## [Data for this task]
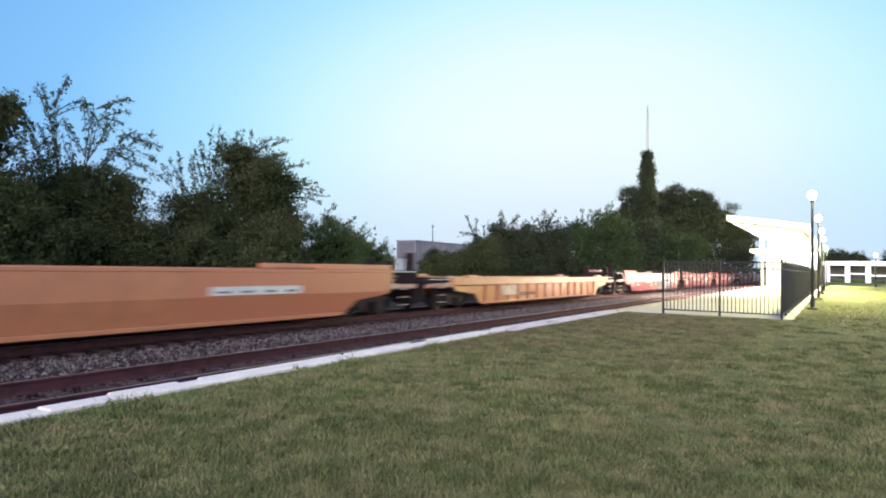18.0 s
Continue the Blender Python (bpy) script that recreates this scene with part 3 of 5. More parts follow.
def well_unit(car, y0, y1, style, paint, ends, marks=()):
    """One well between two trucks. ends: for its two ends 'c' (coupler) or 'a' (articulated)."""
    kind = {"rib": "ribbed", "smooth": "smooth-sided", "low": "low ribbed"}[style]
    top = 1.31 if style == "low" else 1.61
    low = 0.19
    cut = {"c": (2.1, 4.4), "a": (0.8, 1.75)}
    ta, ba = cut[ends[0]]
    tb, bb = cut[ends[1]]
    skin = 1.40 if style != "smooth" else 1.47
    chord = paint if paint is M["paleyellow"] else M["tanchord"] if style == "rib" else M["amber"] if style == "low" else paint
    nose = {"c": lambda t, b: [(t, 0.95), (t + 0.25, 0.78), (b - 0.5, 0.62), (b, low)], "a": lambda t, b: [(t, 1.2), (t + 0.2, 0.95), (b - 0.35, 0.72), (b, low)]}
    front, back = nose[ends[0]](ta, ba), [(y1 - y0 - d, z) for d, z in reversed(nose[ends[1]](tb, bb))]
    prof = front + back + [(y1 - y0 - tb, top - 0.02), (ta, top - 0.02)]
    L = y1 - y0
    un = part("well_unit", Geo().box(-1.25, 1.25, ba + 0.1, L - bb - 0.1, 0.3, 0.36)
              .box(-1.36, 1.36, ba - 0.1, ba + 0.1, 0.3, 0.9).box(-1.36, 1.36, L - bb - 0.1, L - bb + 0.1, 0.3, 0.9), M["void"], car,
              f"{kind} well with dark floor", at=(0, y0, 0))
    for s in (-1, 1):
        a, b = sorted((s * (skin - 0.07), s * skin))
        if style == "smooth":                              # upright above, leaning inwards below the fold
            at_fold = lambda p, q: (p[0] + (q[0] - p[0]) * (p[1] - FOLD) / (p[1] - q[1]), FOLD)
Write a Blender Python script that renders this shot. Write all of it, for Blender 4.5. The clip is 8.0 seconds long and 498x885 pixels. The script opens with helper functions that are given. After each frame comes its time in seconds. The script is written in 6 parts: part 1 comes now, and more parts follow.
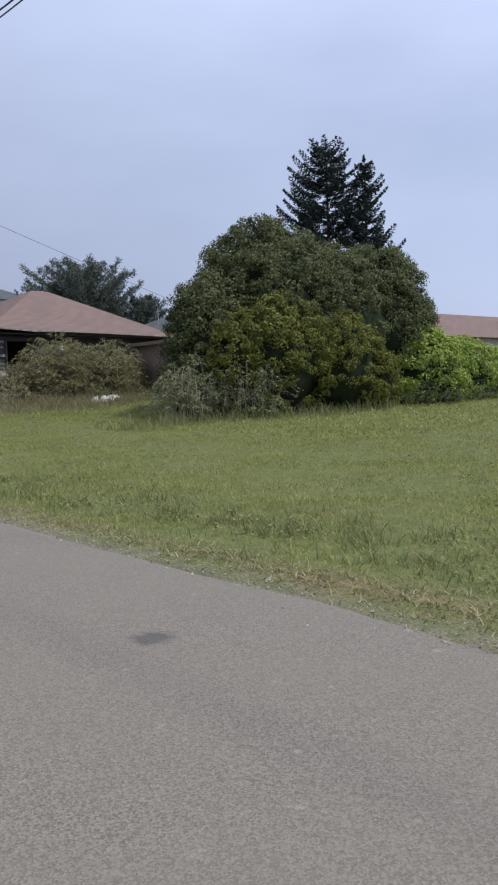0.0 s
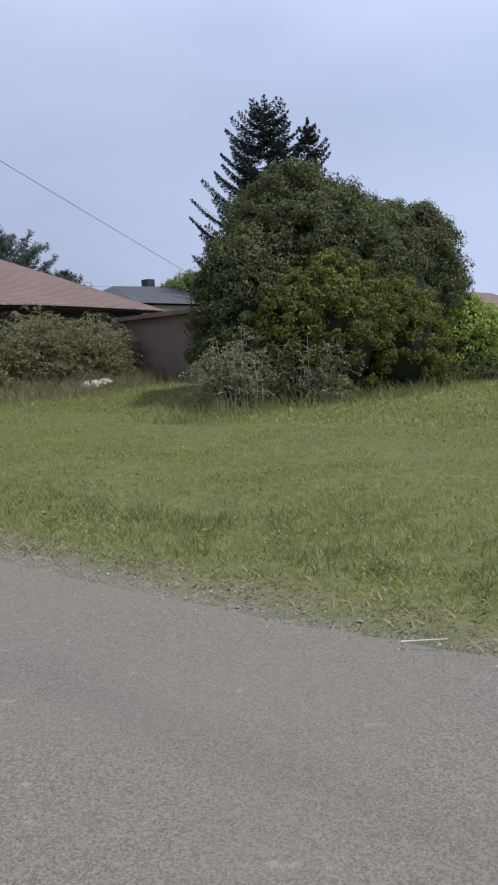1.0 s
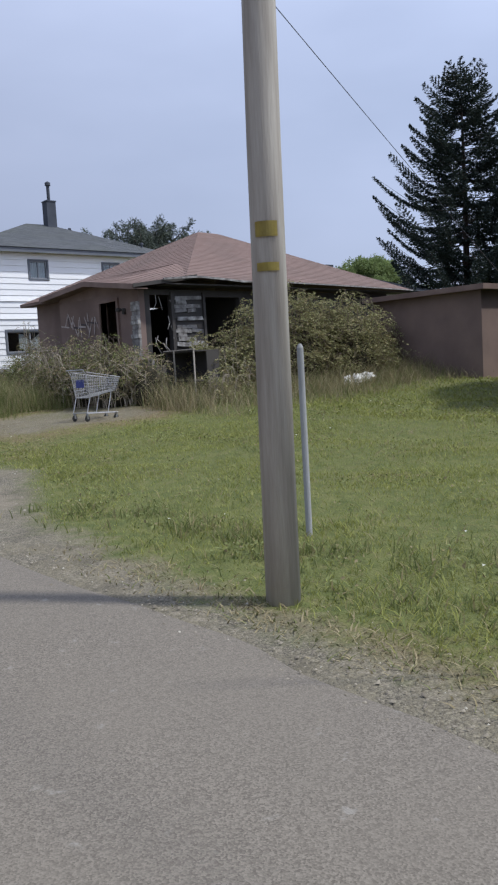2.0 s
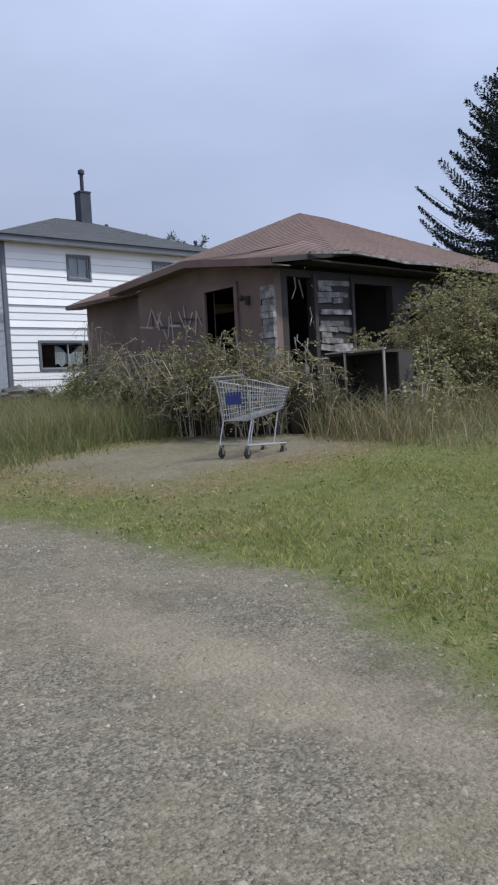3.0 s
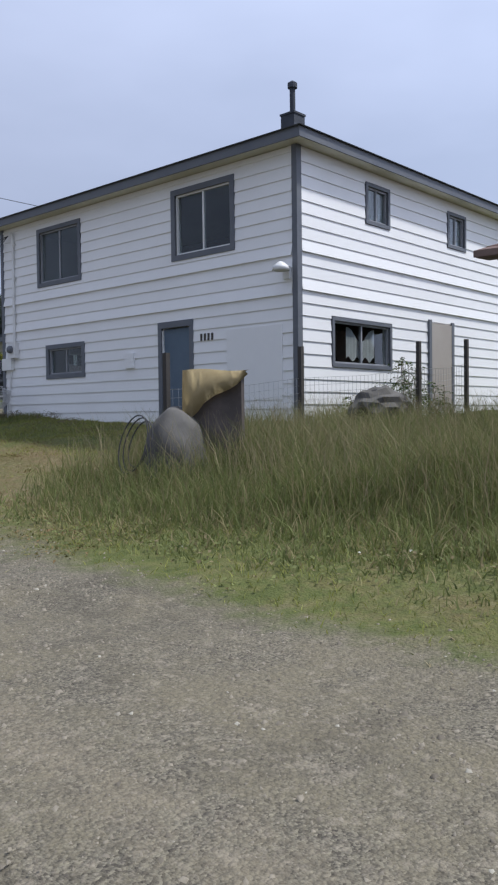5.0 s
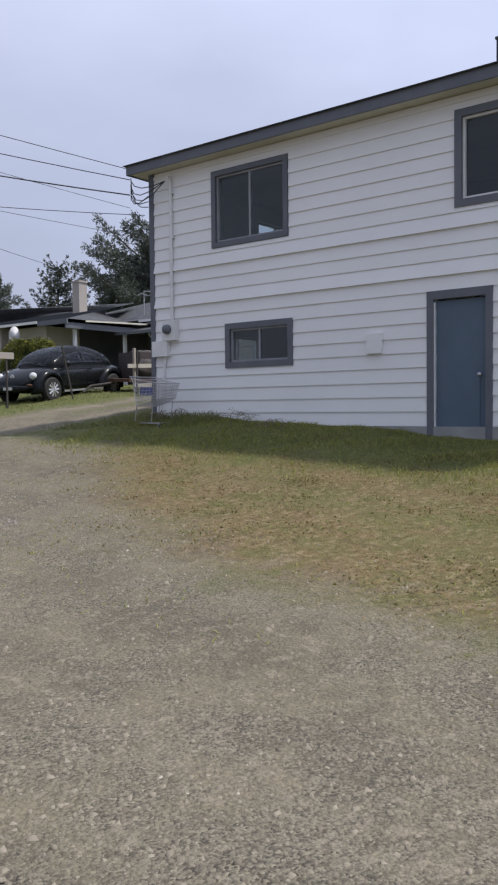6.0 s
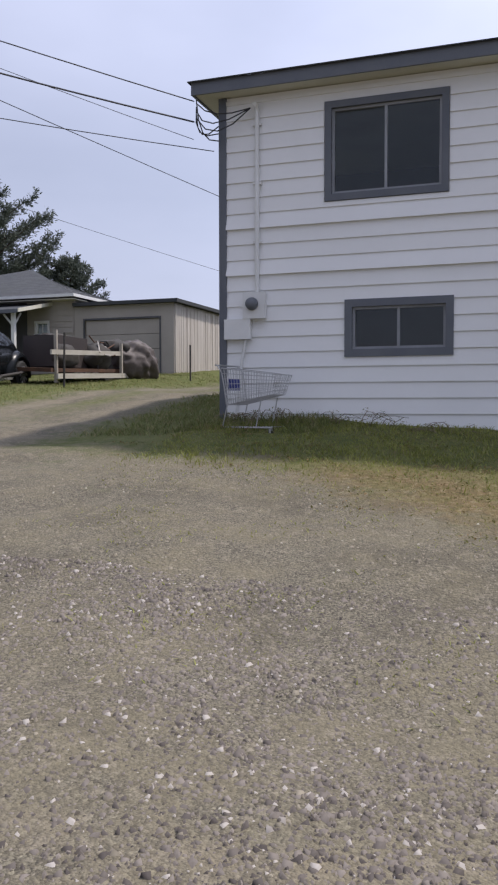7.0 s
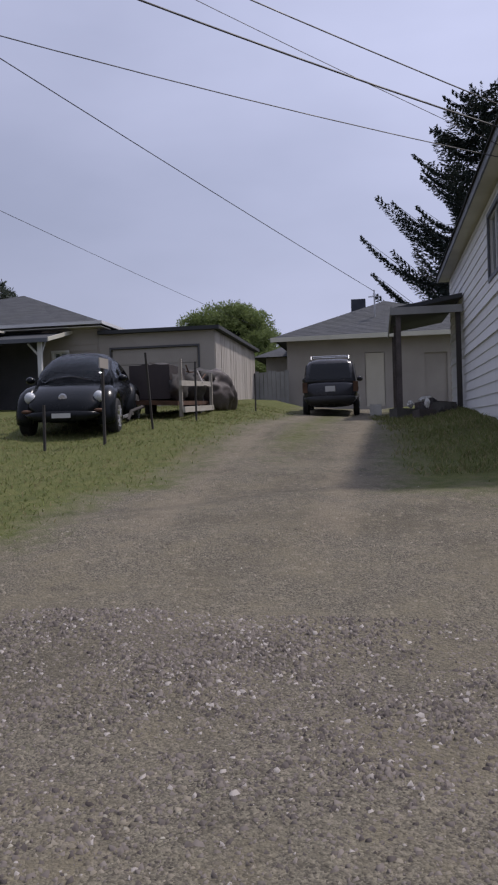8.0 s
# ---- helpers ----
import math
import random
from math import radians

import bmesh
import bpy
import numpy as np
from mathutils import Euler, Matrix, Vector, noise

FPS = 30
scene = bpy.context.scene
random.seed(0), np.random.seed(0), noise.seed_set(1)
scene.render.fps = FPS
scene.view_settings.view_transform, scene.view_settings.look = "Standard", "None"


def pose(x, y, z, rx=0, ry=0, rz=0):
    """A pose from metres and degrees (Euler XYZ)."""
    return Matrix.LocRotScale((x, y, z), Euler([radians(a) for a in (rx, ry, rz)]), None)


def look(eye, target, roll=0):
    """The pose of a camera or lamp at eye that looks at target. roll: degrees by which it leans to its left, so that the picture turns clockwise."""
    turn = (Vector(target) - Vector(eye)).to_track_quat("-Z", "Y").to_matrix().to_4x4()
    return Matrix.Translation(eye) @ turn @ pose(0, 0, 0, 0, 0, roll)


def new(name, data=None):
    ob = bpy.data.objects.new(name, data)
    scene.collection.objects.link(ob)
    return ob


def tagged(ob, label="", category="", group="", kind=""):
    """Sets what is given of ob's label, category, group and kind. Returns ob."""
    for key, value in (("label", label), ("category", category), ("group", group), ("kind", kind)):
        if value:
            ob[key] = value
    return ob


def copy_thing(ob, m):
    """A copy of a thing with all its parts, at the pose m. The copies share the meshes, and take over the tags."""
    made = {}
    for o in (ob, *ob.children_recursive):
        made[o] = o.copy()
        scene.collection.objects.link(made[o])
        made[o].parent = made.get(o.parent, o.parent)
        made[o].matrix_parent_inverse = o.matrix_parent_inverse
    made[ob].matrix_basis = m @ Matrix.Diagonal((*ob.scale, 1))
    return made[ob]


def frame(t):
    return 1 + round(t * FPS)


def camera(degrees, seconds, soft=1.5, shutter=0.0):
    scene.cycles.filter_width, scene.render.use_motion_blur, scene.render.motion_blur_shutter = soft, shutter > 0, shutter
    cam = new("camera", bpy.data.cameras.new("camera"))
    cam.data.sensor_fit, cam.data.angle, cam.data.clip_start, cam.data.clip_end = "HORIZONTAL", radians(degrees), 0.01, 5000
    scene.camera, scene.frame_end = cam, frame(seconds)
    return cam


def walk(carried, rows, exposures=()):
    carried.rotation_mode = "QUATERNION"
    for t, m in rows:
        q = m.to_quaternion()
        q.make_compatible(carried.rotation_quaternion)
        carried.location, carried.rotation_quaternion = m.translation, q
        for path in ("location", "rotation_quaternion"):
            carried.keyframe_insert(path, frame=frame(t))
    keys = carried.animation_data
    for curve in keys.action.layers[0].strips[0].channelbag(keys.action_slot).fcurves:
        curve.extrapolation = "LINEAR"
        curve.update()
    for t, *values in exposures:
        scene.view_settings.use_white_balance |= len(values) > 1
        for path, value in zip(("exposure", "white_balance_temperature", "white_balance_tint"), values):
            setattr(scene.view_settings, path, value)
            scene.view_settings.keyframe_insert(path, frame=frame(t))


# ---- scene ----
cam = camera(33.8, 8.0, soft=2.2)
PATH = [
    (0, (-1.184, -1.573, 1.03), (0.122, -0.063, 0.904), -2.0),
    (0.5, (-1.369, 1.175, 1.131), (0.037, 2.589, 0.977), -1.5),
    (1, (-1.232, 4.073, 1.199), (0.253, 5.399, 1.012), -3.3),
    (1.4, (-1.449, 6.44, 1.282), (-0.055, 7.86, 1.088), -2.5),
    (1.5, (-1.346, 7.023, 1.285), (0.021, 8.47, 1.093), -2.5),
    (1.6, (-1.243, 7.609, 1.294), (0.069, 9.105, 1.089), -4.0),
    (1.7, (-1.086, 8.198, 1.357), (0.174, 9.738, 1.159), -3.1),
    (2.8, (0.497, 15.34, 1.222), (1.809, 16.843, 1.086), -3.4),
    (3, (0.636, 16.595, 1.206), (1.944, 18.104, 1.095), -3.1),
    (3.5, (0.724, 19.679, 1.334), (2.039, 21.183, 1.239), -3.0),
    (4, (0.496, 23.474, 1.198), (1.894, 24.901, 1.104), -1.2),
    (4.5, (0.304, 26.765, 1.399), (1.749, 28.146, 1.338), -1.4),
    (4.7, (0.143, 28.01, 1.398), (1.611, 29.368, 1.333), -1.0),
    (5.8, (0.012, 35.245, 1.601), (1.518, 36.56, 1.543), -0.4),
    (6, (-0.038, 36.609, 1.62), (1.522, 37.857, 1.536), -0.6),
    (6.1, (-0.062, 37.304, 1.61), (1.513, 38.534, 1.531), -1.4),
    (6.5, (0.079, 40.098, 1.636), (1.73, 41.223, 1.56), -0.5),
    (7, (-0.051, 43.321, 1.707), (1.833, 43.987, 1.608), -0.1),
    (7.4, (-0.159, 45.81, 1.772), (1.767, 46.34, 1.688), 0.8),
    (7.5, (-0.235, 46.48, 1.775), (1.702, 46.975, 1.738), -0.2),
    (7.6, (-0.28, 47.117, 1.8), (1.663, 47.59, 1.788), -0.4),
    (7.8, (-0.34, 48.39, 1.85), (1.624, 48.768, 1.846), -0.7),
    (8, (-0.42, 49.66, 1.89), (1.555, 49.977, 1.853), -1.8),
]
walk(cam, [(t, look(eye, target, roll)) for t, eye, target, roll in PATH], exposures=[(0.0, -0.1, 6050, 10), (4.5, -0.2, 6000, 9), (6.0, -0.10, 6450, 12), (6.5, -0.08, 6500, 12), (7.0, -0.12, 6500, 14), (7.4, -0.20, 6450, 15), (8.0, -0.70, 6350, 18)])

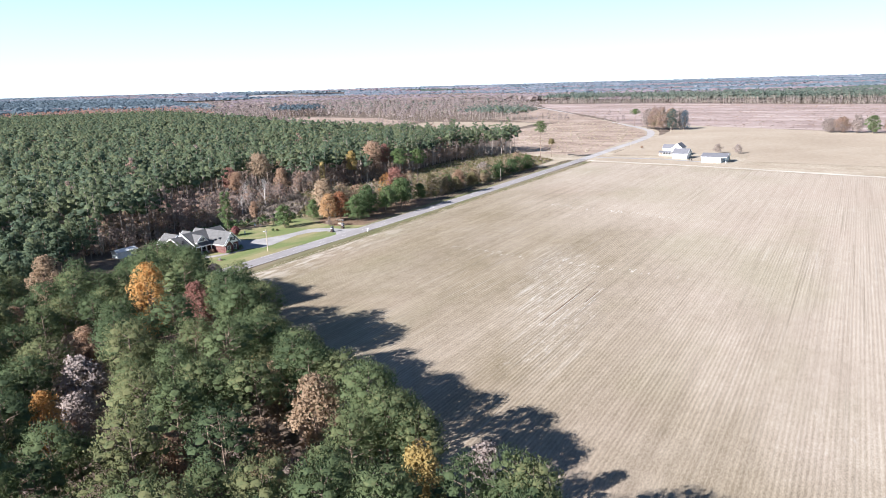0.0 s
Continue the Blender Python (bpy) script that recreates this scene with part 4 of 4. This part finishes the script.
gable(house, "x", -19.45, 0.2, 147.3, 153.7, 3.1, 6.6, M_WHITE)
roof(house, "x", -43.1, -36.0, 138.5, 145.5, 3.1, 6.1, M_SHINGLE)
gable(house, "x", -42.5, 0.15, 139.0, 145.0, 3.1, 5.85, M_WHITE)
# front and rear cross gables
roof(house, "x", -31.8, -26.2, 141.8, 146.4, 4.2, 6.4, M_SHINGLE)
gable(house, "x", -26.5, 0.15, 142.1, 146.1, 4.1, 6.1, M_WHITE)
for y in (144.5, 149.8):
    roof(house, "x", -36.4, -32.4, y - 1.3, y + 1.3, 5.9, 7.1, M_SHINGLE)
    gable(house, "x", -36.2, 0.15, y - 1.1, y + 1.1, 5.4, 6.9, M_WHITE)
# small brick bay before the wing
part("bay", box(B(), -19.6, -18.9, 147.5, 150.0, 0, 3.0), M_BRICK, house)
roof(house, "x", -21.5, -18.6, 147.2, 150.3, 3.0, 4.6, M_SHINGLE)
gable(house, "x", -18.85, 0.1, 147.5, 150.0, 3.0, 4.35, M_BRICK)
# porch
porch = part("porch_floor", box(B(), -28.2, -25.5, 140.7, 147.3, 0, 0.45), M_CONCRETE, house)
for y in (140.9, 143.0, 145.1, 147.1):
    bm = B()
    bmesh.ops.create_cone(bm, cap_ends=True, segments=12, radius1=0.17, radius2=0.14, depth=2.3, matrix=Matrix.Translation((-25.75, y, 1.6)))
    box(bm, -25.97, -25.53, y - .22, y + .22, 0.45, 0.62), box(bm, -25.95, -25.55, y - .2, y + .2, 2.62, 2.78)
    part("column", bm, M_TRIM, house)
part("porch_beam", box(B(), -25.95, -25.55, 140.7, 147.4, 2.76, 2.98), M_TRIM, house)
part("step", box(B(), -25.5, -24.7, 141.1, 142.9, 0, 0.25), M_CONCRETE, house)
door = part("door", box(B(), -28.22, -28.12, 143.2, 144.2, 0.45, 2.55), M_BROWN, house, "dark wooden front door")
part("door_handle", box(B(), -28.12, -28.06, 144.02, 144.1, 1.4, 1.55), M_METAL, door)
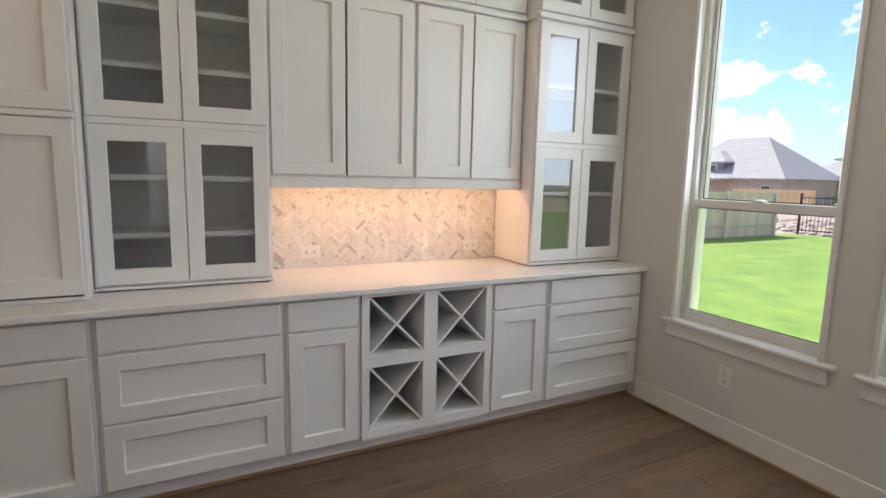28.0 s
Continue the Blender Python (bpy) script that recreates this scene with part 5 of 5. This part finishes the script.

## [Exercise objective]
Tell how many lines in the material contain the word "target". Only the number is wanted.

## [Exercise response]
4